Mancini not only wrote the score for The Great Mouse Detective but also contributed two songs, “The World’s Greatest Criminal Mind” and “Goodbye So Soon.”

Another song in The Great Mouse Detective, “Let Me Be Good to You,” was written and performed by pop singer Melissa Manchester (who plays the role of pub singer Miss Kitty Mouse in the film). Eisner had initially wanted either Michael Jackson or Madonna to lend their voices to the film for this musical number.

The Great Mouse Detective would also break new ground and begin to point animation toward its future with its use of computer-generated imagery. Computer animation was used to create the gears and mechanisms inside Big Ben, the setting for the film’s impressive concluding chase between Basil and Ratigan.

The CGI was incorporated with the hand-drawn animation of the characters. It provided the filmmakers the ability to emulate a live-action movie in how they staged the sequence and seemingly “moved” the camera in a groundbreaking moment for Disney.

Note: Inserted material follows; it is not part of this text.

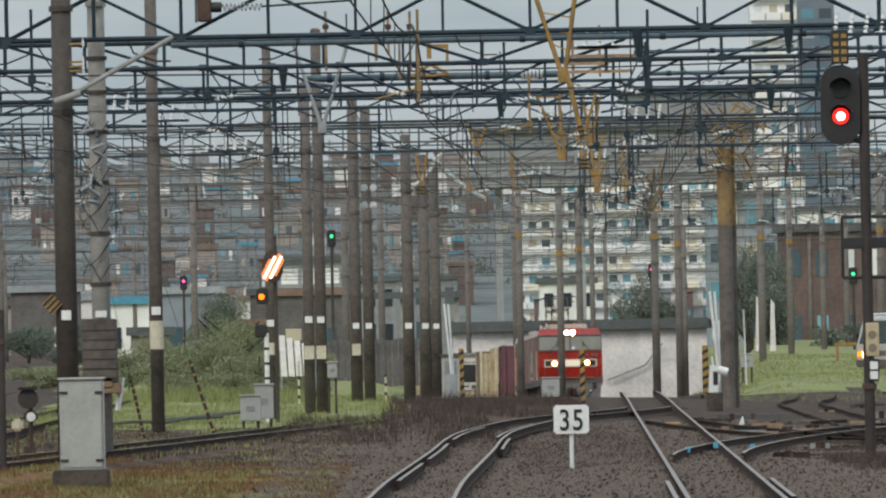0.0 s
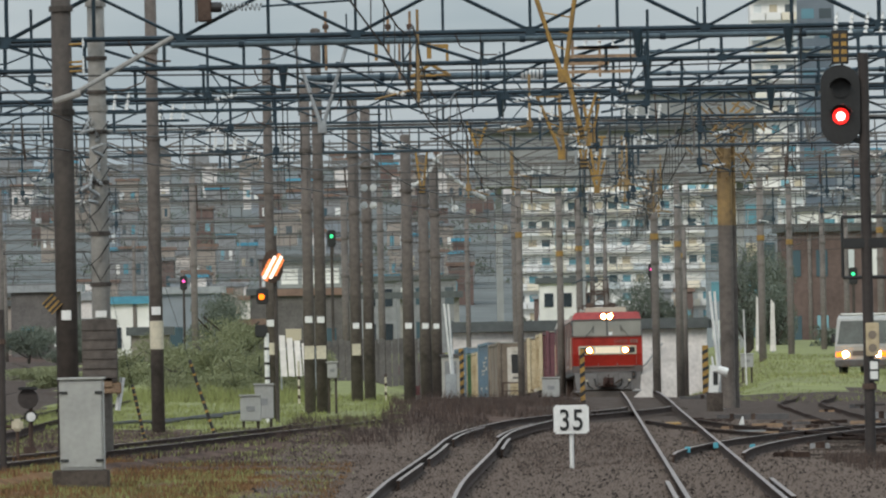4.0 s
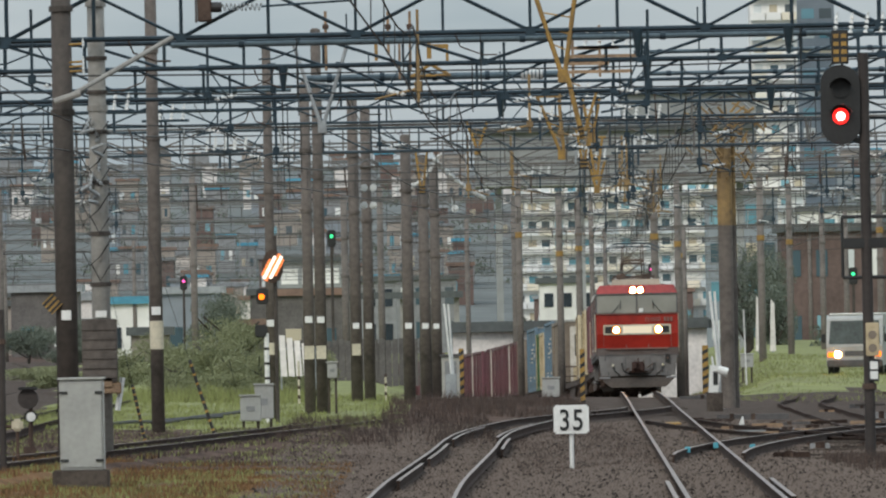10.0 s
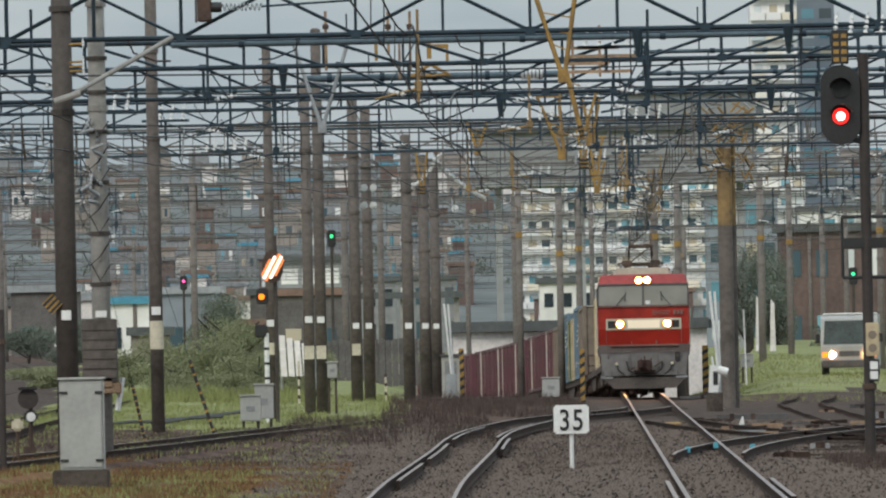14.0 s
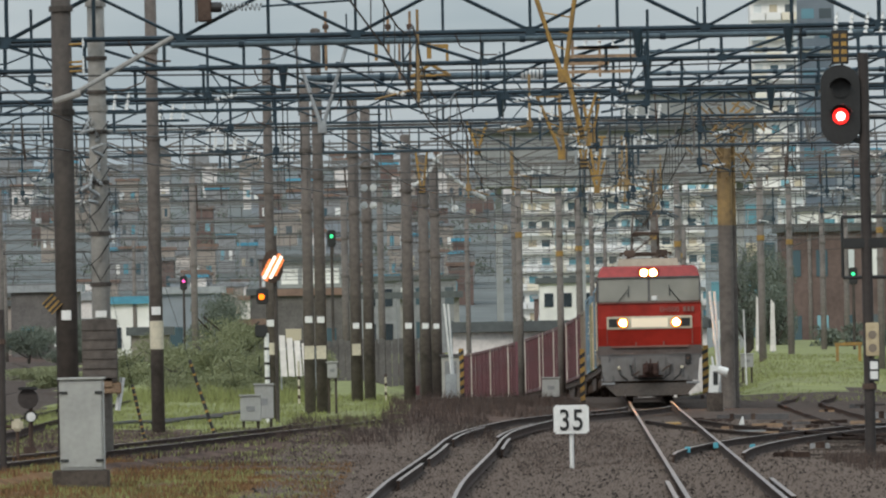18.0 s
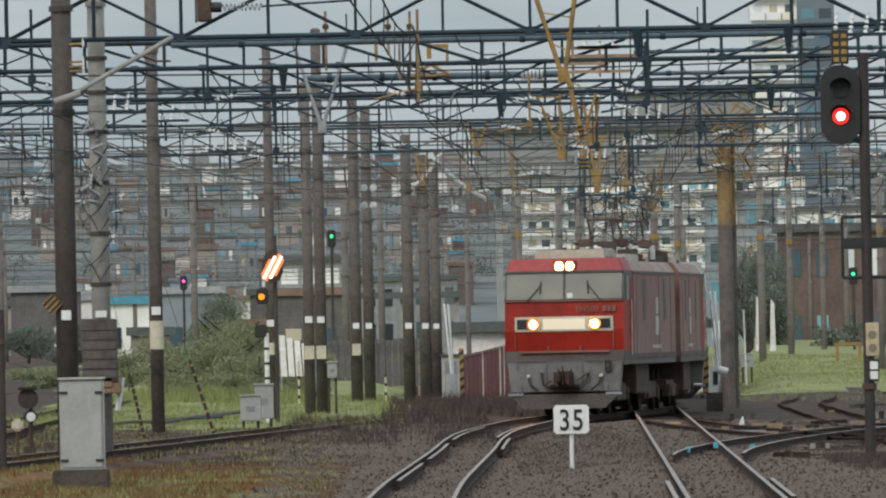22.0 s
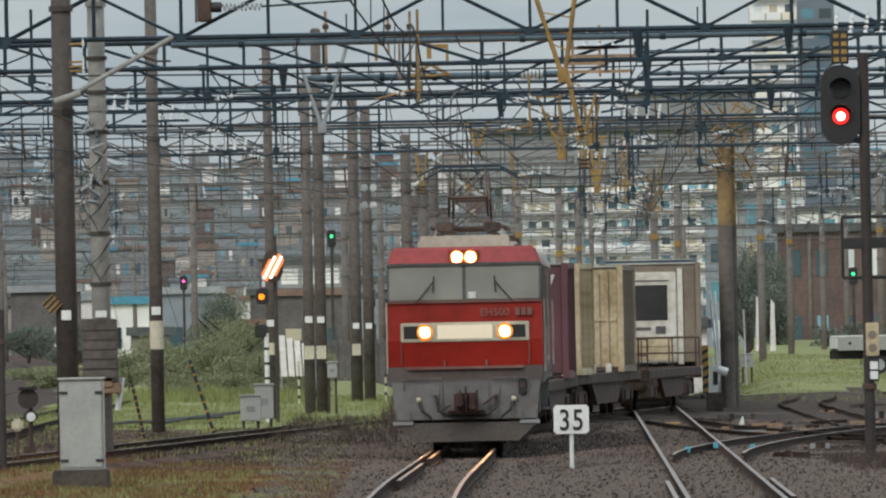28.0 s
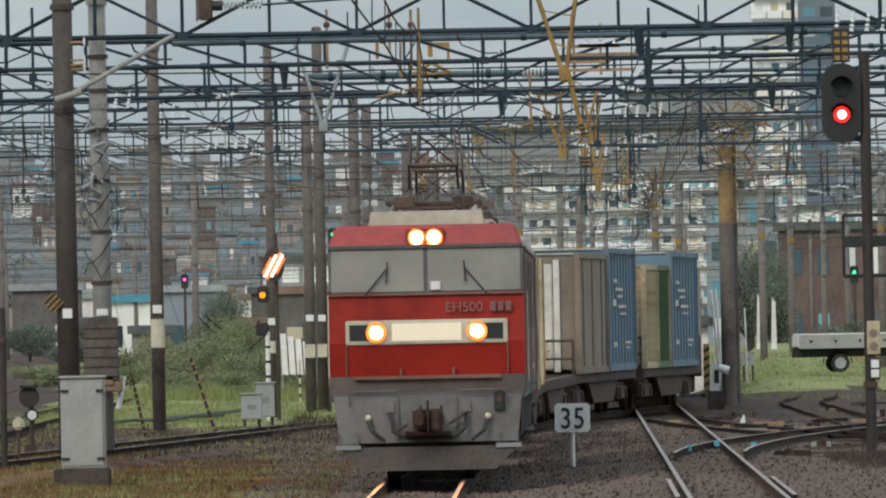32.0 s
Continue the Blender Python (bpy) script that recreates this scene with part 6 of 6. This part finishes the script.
loft(bm, [[(-0.68, 0.93, 1.0), (0.68, 0.93, 1.0), (0.62, 1.42, 1.46), (-0.62, 1.42, 1.46)], [(-0.68, 1.0, 1.0), (0.68, 1.0, 1.0), (0.62, 1.5, 1.46), (-0.62, 1.5, 1.46)]])
part("windscreen", bm, M["windark"], car)
part("bumper", boxes((-0.76, 0.76, -0.06, 0.05, 0.3, 0.5), bevel=0.03), M["darkgrey"], car)
part("grille", boxes((-0.4, 0.4, -0.03, 0.02, 0.58, 0.72)), M["black"], car)
wheel_parts(car, 0.79, (0.75, 3.2))


def set_at(x, y, z, rx, ry, rz):
    return pose(*level(x, y, z), rx, ry, rz)


def motions():
    times = [0.5 * i for i in range(65)]
    for ob, d1, d2, local in TRAIN:
        walk(ob, [(t, train_pose(curve_at(NOSE, t), d1, d2, local)) for t in times])
    z = 0.38
    walk(VAN, [(0, set_at(15.1, 372, z, 0, 0, -42)), (1.5, set_at(14.95, 372, z, 0, 0, -36)), (3, set_at(14.65, 372, z, 0, 0, -24)), (5.5, set_at(14.45, 372, z, 0, 0, -12)), (7, set_at(14.38, 371, z, 0, 0, -9)),
               (9, set_at(14.35, 370, z, 0, 0, -7)), (11, set_at(13.94, 369, z, 0, 0, -5)), (13, set_at(13.8, 367, z, 0, 0, -3)), (14.5, set_at(13.95, 365, z, 0, 0, -4)),
               (16.5, set_at(15.0, 362, z, 0, 0, -10)), (18, set_at(16.6, 358, z, 0, 0, -20)), (20, set_at(20.0, 352, z, 0, 0, -30)), (32, set_at(48, 340, z, 0, 0, -40))])
    z = 0.5
    walk(TRUCK, [(0, set_at(26, 352, z, 0, 0, -80)), (20, set_at(16.6, 351, z, 0, 0, -82)), (24, set_at(14.22, 350.5, z, 0, 0, -83)), (25.5, set_at(13.72, 350, z, 0, 0, -84)), (28, set_at(12.77, 350, z, 0, 0, -85)),
                 (30, set_at(12.17, 350, z, 0, 0, -86)), (31, set_at(11.88, 350, z, 0, 0, -86)), (32, set_at(11.49, 350, z, 0, 0, -86))])


motions()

The scene was noted by many critics when they reviewed The Great Mouse Detective, released on July 2, 1986. Many stated that the film was a standout, not just compared to Disney’s most recent animated features but also other studio’s animated offerings at the time.

New York Newsday’s Joseph Gelmis called it “…a meticulously crafted, good-natured cartoon adventure…”

The Great Mouse Detective was released on the precipice of a renaissance at Disney, which would give the world films like The Little Mermaid (1989), Beauty and the Beast (1991), and The Lion King (1994).

Thirty-five years after its debut, the film stands as an example of a studio breaking free of the shackles of disappointing decades. This was noted by animation historian and author Charles Solomon when reviewing the film for its 1992 re-release in the Los Angeles Times. He wrote:

The Great Mouse Detective reflects the energy and enthusiasm of a talented group of young artists stretching their wings for the first time. That group has gone on to produce some truly extraordinary work, win awards, and earn sums no one believed could be made from an animated film. And, as has often been the case at Disney, it all began with a mouse.”